GOAL:
Word for word, give the material below again, minus any images.

DATA EXCERPT:
** BEGIN **

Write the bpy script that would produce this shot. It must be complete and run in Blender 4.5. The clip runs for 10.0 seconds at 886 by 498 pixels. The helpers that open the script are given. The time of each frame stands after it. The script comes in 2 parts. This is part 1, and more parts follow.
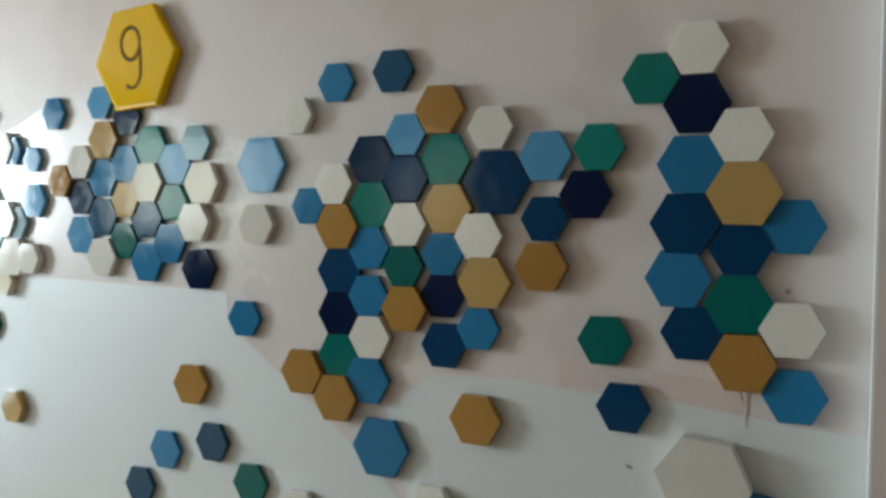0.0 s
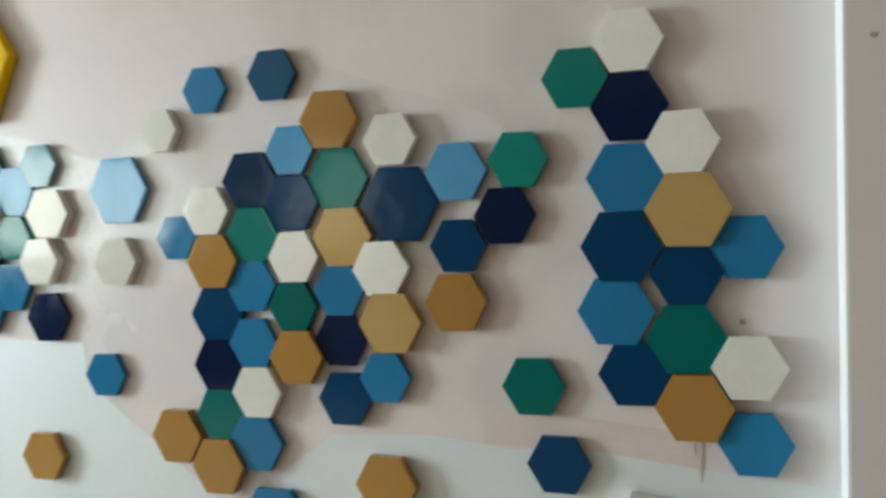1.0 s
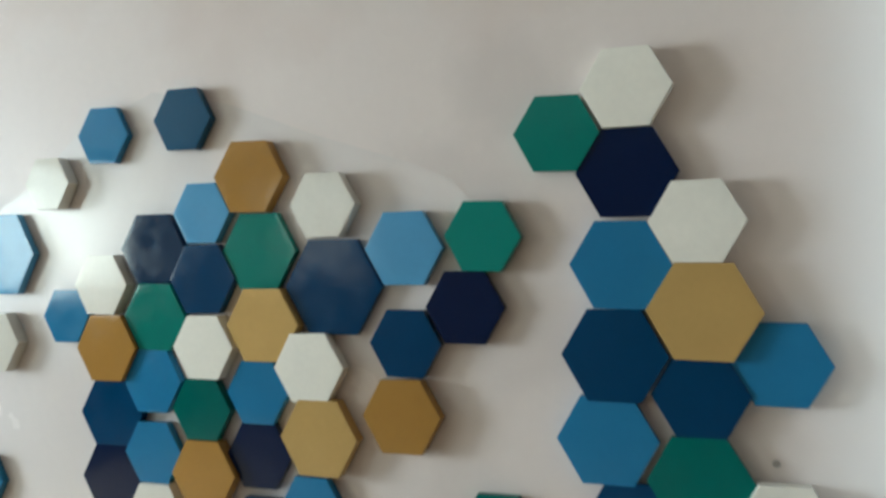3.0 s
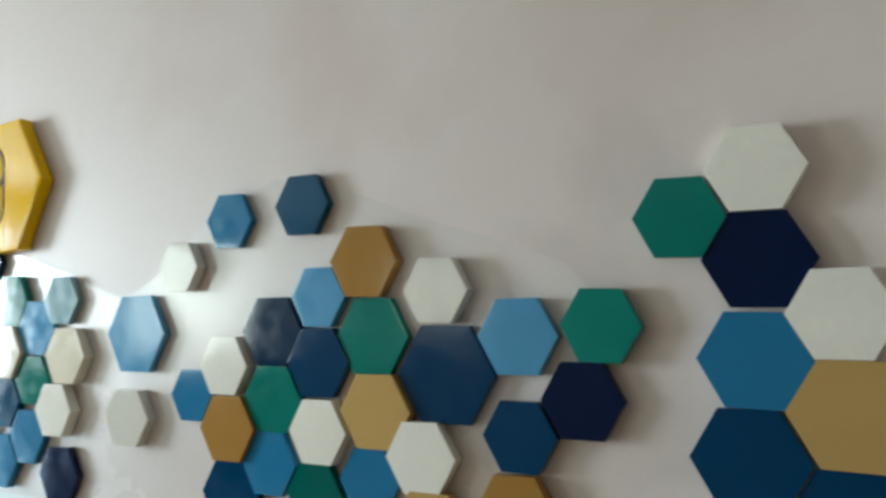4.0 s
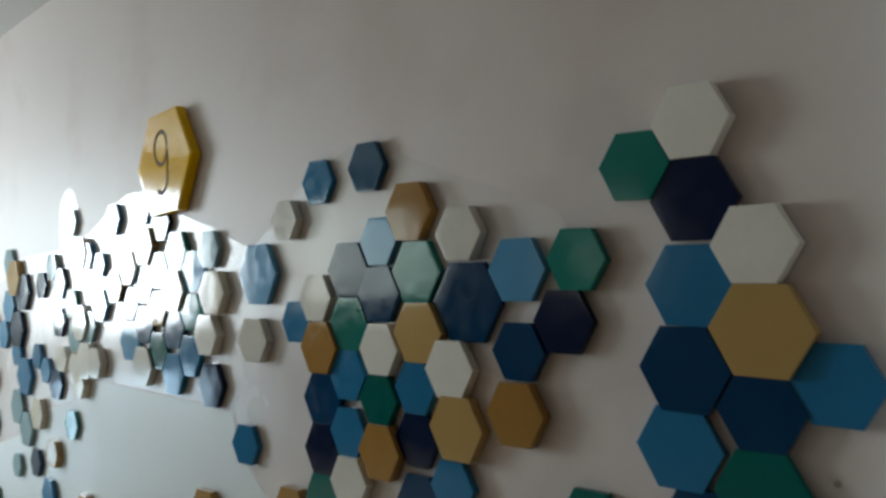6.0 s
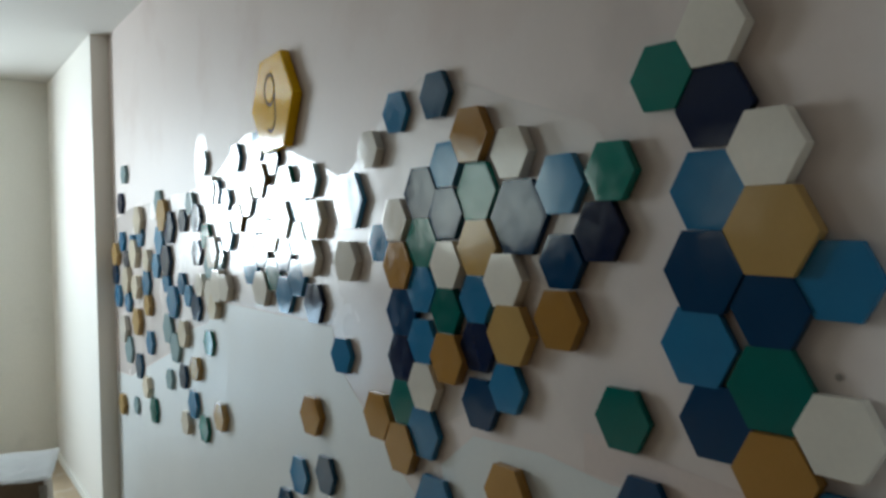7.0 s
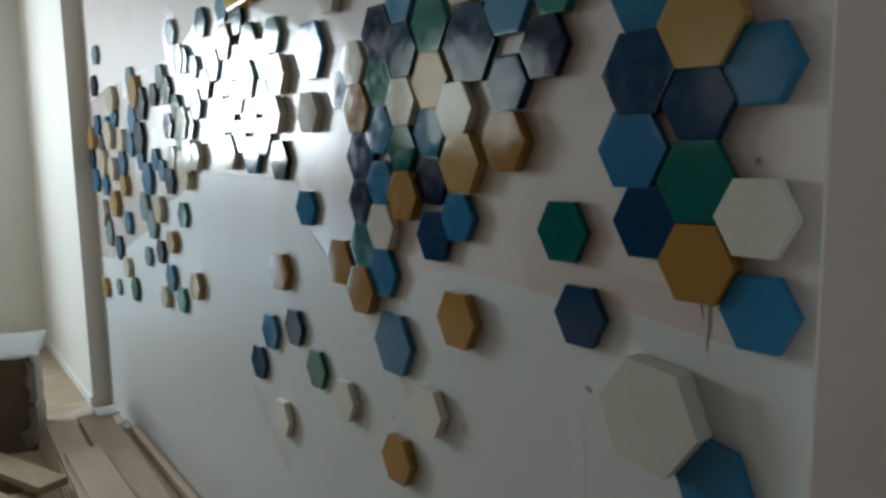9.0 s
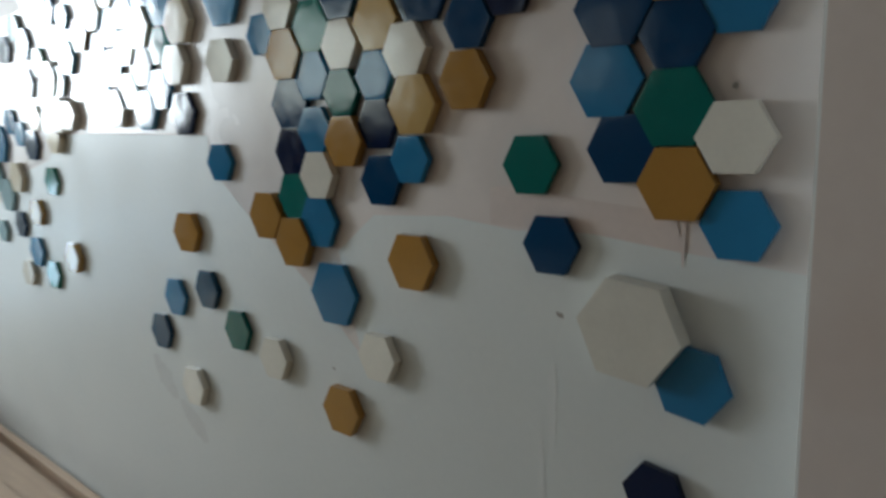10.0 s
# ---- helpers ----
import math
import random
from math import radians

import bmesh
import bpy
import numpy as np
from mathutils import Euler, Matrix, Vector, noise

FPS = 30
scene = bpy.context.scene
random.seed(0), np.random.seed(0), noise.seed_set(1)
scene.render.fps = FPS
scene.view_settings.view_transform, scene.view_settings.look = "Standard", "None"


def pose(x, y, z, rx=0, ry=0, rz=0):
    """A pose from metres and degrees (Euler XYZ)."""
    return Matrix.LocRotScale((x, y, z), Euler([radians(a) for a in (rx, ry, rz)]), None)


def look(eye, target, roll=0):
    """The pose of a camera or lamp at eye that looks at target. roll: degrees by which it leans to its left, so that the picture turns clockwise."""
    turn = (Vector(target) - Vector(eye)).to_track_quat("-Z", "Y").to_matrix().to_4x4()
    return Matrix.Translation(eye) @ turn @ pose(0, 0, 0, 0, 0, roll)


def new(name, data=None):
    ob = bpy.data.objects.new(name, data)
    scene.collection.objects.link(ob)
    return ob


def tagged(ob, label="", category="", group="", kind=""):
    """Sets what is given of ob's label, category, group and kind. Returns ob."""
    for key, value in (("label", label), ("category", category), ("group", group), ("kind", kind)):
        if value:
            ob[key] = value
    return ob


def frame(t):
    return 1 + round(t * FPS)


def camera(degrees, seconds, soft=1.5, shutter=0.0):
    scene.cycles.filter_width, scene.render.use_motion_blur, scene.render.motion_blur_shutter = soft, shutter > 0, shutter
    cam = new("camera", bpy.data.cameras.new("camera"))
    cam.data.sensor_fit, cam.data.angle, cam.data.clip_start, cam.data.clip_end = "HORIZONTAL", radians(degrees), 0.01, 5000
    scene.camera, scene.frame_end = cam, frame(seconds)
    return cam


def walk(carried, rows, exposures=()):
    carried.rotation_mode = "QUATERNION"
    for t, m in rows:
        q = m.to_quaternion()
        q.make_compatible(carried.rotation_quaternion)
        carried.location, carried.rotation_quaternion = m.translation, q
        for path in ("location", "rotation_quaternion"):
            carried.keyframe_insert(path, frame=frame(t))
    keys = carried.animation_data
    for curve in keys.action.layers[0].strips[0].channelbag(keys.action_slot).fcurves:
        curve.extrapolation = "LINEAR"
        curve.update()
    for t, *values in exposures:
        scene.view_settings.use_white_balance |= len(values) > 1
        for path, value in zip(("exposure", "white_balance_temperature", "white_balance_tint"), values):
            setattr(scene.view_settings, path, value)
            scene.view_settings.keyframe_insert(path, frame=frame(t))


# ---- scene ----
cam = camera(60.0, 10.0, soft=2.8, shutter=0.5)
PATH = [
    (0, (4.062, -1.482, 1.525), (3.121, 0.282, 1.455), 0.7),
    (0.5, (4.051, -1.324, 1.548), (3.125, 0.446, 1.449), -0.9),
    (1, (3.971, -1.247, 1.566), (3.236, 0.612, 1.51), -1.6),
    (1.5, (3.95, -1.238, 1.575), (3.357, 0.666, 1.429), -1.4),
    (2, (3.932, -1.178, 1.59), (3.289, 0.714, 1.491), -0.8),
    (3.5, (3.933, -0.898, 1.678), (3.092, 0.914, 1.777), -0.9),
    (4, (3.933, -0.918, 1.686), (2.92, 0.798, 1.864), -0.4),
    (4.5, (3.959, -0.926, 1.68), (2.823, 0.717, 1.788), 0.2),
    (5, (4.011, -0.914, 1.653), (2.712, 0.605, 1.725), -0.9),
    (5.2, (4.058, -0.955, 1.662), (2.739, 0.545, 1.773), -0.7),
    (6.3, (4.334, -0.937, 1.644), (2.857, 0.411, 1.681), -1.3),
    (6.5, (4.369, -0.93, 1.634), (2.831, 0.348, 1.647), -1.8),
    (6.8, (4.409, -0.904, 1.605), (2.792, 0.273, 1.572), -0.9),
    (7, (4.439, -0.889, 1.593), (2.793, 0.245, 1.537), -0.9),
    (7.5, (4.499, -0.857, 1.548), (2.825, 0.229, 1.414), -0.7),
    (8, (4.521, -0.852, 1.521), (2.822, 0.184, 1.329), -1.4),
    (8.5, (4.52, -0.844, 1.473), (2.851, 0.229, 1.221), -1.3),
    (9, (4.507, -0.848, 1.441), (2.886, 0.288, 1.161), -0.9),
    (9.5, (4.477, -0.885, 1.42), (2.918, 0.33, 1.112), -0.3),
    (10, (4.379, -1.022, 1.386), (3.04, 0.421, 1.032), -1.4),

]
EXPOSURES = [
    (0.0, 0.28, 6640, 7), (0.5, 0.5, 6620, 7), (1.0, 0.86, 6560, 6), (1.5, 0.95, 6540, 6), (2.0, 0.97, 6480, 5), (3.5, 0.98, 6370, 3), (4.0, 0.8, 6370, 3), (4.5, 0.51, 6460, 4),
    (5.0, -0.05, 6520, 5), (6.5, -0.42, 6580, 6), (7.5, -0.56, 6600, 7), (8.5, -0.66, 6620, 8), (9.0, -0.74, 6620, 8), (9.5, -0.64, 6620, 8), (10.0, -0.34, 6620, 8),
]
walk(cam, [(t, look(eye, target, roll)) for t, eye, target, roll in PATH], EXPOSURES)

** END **

FINISHED EXERCISE:
Write the bpy script that would produce this shot. It must be complete and run in Blender 4.5. The clip runs for 10.0 seconds at 886 by 498 pixels. The helpers that open the script are given. The time of each frame stands after it. The script comes in 2 parts. This is part 1, and more parts follow.
0.0 s
1.0 s
3.0 s
4.0 s
6.0 s
7.0 s
9.0 s
10.0 s
# ---- helpers ----
import math
import random
from math import radians

import bmesh
import bpy
import numpy as np
from mathutils import Euler, Matrix, Vector, noise

FPS = 30
scene = bpy.context.scene
random.seed(0), np.random.seed(0), noise.seed_set(1)
scene.render.fps = FPS
scene.view_settings.view_transform, scene.view_settings.look = "Standard", "None"


def pose(x, y, z, rx=0, ry=0, rz=0):
    """A pose from metres and degrees (Euler XYZ)."""
    return Matrix.LocRotScale((x, y, z), Euler([radians(a) for a in (rx, ry, rz)]), None)


def look(eye, target, roll=0):
    """The pose of a camera or lamp at eye that looks at target. roll: degrees by which it leans to its left, so that the picture turns clockwise."""
    turn = (Vector(target) - Vector(eye)).to_track_quat("-Z", "Y").to_matrix().to_4x4()
    return Matrix.Translation(eye) @ turn @ pose(0, 0, 0, 0, 0, roll)


def new(name, data=None):
    ob = bpy.data.objects.new(name, data)
    scene.collection.objects.link(ob)
    return ob


def tagged(ob, label="", category="", group="", kind=""):
    """Sets what is given of ob's label, category, group and kind. Returns ob."""
    for key, value in (("label", label), ("category", category), ("group", group), ("kind", kind)):
        if value:
            ob[key] = value
    return ob


def frame(t):
    return 1 + round(t * FPS)


def camera(degrees, seconds, soft=1.5, shutter=0.0):
    scene.cycles.filter_width, scene.render.use_motion_blur, scene.render.motion_blur_shutter = soft, shutter > 0, shutter
    cam = new("camera", bpy.data.cameras.new("camera"))
    cam.data.sensor_fit, cam.data.angle, cam.data.clip_start, cam.data.clip_end = "HORIZONTAL", radians(degrees), 0.01, 5000
    scene.camera, scene.frame_end = cam, frame(seconds)
    return cam


def walk(carried, rows, exposures=()):
    carried.rotation_mode = "QUATERNION"
    for t, m in rows:
        q = m.to_quaternion()
        q.make_compatible(carried.rotation_quaternion)
        carried.location, carried.rotation_quaternion = m.translation, q
        for path in ("location", "rotation_quaternion"):
            carried.keyframe_insert(path, frame=frame(t))
    keys = carried.animation_data
    for curve in keys.action.layers[0].strips[0].channelbag(keys.action_slot).fcurves:
        curve.extrapolation = "LINEAR"
        curve.update()
    for t, *values in exposures:
        scene.view_settings.use_white_balance |= len(values) > 1
        for path, value in zip(("exposure", "white_balance_temperature", "white_balance_tint"), values):
            setattr(scene.view_settings, path, value)
            scene.view_settings.keyframe_insert(path, frame=frame(t))


# ---- scene ----
cam = camera(60.0, 10.0, soft=2.8, shutter=0.5)
PATH = [
    (0, (4.062, -1.482, 1.525), (3.121, 0.282, 1.455), 0.7),
    (0.5, (4.051, -1.324, 1.548), (3.125, 0.446, 1.449), -0.9),
    (1, (3.971, -1.247, 1.566), (3.236, 0.612, 1.51), -1.6),
    (1.5, (3.95, -1.238, 1.575), (3.357, 0.666, 1.429), -1.4),
    (2, (3.932, -1.178, 1.59), (3.289, 0.714, 1.491), -0.8),
    (3.5, (3.933, -0.898, 1.678), (3.092, 0.914, 1.777), -0.9),
    (4, (3.933, -0.918, 1.686), (2.92, 0.798, 1.864), -0.4),
    (4.5, (3.959, -0.926, 1.68), (2.823, 0.717, 1.788), 0.2),
    (5, (4.011, -0.914, 1.653), (2.712, 0.605, 1.725), -0.9),
    (5.2, (4.058, -0.955, 1.662), (2.739, 0.545, 1.773), -0.7),
    (6.3, (4.334, -0.937, 1.644), (2.857, 0.411, 1.681), -1.3),
    (6.5, (4.369, -0.93, 1.634), (2.831, 0.348, 1.647), -1.8),
    (6.8, (4.409, -0.904, 1.605), (2.792, 0.273, 1.572), -0.9),
    (7, (4.439, -0.889, 1.593), (2.793, 0.245, 1.537), -0.9),
    (7.5, (4.499, -0.857, 1.548), (2.825, 0.229, 1.414), -0.7),
    (8, (4.521, -0.852, 1.521), (2.822, 0.184, 1.329), -1.4),
    (8.5, (4.52, -0.844, 1.473), (2.851, 0.229, 1.221), -1.3),
    (9, (4.507, -0.848, 1.441), (2.886, 0.288, 1.161), -0.9),
    (9.5, (4.477, -0.885, 1.42), (2.918, 0.33, 1.112), -0.3),
    (10, (4.379, -1.022, 1.386), (3.04, 0.421, 1.032), -1.4),

]
EXPOSURES = [
    (0.0, 0.28, 6640, 7), (0.5, 0.5, 6620, 7), (1.0, 0.86, 6560, 6), (1.5, 0.95, 6540, 6), (2.0, 0.97, 6480, 5), (3.5, 0.98, 6370, 3), (4.0, 0.8, 6370, 3), (4.5, 0.51, 6460, 4),
    (5.0, -0.05, 6520, 5), (6.5, -0.42, 6580, 6), (7.5, -0.56, 6600, 7), (8.5, -0.66, 6620, 8), (9.0, -0.74, 6620, 8), (9.5, -0.64, 6620, 8), (10.0, -0.34, 6620, 8),
]
walk(cam, [(t, look(eye, target, roll)) for t, eye, target, roll in PATH], EXPOSURES)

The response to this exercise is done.